In every role, I’ve seen great ideas fail simply because they were poorly explained, or the audience wasn’t engaged. Conversely, I’ve seen good — but not groundbreaking — ideas succeed because they were pitched clearly, at the right time, to the right people.
Over the years, I’ve learned that the ability to articulate your thoughts clearly, adapt your message to your audience, and listen actively is far more valuable than delivering something “perfect” that nobody understands.
Takeaway: Clarity, persuasion, and listening are career superpowers. Perfection without communication is invisible.
No one enjoys failing. But the most important lessons I’ve learned came from my mistakes, not my wins.
I once led a project that missed its deadline by weeks. At first, I blamed external factors — and yes, there were plenty. But it wasn’t until I admitted my own planning flaws that I could prevent the same problem from happening again.
Failure forces you to ask: What could I have done differently? It strips away illusions and exposes the gaps in your process, your knowledge, or your assumptions.
Takeaway: Failure isn’t the opposite of success — it’s a stepping stone toward it.
For years, I believed long hours meant dedication. I wore exhaustion like a badge of honor. The result? Burnout, reduced creativity, and a short temper — none of which made me better at my job.
Balance doesn’t mean doing less work; it means doing work in a sustainable way. I learned to protect my energy: taking breaks, setting boundaries, and actually using vacation days.
Ironically, once I stopped treating rest as “wasted time,” my productivity improved.
Takeaway: A burnt-out professional is a short-term asset. A balanced one can build a career for decades.

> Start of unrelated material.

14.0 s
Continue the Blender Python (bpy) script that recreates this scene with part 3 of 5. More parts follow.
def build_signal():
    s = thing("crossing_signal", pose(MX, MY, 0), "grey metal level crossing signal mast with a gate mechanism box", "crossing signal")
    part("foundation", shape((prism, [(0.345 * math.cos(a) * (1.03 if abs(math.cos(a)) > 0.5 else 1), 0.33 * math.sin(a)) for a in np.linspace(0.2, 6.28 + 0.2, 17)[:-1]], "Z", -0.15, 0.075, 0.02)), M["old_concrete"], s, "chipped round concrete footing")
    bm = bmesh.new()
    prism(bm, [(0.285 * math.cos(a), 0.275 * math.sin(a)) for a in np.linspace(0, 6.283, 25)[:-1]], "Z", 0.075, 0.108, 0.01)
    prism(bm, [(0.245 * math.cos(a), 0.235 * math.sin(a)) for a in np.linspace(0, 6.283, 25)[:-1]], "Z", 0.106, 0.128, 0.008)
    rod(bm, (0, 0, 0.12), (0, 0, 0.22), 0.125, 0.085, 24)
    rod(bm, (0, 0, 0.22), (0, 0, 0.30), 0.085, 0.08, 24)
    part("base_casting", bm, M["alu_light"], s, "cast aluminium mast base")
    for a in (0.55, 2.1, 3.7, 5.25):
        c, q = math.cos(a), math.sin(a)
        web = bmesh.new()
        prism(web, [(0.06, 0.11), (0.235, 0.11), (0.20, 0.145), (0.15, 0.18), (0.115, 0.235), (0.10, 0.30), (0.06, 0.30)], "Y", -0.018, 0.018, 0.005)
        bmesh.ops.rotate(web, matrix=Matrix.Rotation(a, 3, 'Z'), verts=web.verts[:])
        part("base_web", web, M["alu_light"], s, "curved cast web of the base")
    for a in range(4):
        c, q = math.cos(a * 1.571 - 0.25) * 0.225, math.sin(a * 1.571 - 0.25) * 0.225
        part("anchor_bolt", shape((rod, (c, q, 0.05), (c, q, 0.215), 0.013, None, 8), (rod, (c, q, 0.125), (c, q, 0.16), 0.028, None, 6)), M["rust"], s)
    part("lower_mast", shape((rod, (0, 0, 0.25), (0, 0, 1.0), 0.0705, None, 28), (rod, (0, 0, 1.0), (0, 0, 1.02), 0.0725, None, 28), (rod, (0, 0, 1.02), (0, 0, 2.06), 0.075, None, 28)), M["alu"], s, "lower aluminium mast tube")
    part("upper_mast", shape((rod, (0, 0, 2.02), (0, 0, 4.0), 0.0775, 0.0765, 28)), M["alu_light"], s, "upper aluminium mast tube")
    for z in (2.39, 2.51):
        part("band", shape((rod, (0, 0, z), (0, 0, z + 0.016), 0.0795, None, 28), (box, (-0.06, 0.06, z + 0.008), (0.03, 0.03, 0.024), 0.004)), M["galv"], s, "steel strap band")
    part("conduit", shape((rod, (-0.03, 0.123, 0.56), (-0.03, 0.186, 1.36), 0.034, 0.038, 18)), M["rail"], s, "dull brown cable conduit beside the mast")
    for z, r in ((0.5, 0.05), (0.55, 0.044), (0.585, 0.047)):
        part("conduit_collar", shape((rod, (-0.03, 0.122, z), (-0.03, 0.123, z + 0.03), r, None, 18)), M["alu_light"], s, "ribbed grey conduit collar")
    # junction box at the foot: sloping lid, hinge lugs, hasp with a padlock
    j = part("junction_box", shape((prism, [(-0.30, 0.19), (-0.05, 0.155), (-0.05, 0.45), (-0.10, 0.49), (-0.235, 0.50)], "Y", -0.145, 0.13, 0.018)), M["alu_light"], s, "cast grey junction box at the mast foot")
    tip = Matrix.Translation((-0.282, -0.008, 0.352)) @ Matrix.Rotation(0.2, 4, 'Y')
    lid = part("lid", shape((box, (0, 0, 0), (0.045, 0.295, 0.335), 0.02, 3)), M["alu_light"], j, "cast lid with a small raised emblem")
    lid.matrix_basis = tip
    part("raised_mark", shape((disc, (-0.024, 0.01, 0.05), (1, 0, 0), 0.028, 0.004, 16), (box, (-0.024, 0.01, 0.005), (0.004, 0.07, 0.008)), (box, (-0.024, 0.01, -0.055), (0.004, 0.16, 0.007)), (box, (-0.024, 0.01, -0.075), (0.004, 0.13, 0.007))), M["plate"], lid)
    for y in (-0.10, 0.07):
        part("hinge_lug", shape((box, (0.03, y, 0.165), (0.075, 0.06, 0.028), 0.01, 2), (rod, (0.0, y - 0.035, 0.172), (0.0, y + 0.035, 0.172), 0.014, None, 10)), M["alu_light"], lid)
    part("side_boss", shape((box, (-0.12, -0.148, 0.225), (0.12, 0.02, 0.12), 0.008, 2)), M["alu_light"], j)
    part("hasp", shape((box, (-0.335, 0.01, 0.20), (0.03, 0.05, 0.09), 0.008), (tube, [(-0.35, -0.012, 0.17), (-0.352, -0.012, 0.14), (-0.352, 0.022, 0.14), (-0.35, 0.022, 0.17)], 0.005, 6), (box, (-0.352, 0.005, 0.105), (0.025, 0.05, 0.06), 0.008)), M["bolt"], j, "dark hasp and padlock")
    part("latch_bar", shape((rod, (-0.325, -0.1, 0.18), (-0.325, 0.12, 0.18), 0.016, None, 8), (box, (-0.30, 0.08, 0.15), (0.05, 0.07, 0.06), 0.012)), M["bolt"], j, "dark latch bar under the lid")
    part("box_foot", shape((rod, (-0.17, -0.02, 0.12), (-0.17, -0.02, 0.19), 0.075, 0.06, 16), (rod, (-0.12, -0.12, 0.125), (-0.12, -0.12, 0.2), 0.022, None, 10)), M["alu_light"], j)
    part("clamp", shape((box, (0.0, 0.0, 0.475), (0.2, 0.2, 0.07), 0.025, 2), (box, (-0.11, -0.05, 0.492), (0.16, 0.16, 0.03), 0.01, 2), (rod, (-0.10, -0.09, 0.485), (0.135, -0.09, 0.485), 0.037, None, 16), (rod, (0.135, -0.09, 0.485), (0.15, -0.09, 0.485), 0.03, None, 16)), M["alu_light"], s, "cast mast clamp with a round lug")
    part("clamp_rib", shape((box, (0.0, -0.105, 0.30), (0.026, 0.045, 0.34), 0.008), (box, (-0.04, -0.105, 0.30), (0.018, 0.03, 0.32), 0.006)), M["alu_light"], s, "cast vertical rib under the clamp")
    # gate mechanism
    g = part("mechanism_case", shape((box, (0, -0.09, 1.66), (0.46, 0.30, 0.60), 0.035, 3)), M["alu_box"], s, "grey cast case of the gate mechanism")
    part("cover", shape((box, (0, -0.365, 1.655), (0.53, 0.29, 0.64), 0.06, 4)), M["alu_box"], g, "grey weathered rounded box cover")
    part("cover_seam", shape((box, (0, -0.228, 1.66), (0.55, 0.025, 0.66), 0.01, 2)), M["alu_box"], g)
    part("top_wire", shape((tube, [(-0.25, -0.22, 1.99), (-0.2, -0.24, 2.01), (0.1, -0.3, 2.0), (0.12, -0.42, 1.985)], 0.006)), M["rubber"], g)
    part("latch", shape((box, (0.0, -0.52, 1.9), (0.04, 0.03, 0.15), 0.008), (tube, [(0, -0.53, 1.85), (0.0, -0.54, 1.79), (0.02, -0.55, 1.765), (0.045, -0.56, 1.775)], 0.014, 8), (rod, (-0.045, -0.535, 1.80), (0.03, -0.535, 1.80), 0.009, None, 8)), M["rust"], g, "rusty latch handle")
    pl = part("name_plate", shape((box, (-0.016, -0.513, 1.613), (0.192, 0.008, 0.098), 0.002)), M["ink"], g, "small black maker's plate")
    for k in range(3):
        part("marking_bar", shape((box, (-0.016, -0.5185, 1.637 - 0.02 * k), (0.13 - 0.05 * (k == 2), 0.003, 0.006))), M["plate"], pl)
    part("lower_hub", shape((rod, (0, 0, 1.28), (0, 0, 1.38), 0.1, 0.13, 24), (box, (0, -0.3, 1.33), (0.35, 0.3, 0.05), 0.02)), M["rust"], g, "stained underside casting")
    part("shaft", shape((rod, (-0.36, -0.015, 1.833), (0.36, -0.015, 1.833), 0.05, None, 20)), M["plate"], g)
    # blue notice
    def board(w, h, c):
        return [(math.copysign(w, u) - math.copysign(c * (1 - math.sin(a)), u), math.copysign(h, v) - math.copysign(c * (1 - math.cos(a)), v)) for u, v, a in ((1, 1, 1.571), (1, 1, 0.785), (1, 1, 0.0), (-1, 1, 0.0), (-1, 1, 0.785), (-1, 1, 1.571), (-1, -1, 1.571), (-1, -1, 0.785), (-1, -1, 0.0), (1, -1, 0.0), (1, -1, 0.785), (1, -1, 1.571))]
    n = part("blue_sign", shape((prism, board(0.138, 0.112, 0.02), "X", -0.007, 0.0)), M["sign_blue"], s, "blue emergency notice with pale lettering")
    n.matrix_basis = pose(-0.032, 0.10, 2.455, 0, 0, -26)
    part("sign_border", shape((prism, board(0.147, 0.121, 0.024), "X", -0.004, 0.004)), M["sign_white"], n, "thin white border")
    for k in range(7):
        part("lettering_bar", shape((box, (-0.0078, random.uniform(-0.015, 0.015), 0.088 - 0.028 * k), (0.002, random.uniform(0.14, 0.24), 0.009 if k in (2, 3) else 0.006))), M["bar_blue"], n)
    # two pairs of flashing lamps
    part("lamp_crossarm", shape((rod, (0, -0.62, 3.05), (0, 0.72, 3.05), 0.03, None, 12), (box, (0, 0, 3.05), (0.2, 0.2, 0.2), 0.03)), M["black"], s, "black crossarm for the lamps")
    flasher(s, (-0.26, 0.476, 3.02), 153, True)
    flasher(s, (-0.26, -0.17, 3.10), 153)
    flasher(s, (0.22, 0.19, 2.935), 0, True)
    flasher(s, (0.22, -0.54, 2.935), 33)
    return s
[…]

It took me years to realize that no employer, manager, or mentor will care about my career as much as I do. They can guide and support, but the responsibility to grow, learn, and pivot rests with me.
If I wanted a new skill, I had to pursue it. If I wanted a promotion, I had to make the case. Waiting for someone else to “notice” my work was a slow, frustrating strategy.
Takeaway: Treat your career like your own small business — you’re the CEO, strategist, and marketer.
Projects end. Metrics change. But your reputation — for reliability, integrity, and professionalism — follows you everywhere.
Over the years, I’ve had opportunities come from people I hadn’t worked with in nearly a decade. Why? Because they remembered how I treated them and how I handled challenges.
Reputation is built in moments that seem small at the time: meeting deadlines, owning mistakes, showing respect even under pressure.
Takeaway: Protect your reputation. It’s the one professional asset you truly own.
The professional landscape moves fast. The skills that landed me a job 15 years ago would barely get me an interview today.
Learning doesn’t have to mean formal education — it could be reading industry blogs, taking online courses, shadowing colleagues, or experimenting with new tools. The important thing is to stay curious and keep stretching your capabilities.
Takeaway: Stagnation is the real career killer. Stay relevant by staying curious.
If I could travel back and give my younger self one piece of advice, it would be this: Your career isn’t a ladder; it’s a journey through a constantly shifting landscape. There will be detours, surprises, setbacks, and opportunities. The goal isn’t to climb the fastest — it’s to keep moving forward with resilience, integrity, and curiosity.
Fifteen years in, I’m still learning. And if I’m lucky, I’ll be saying the same thing in another fifteen.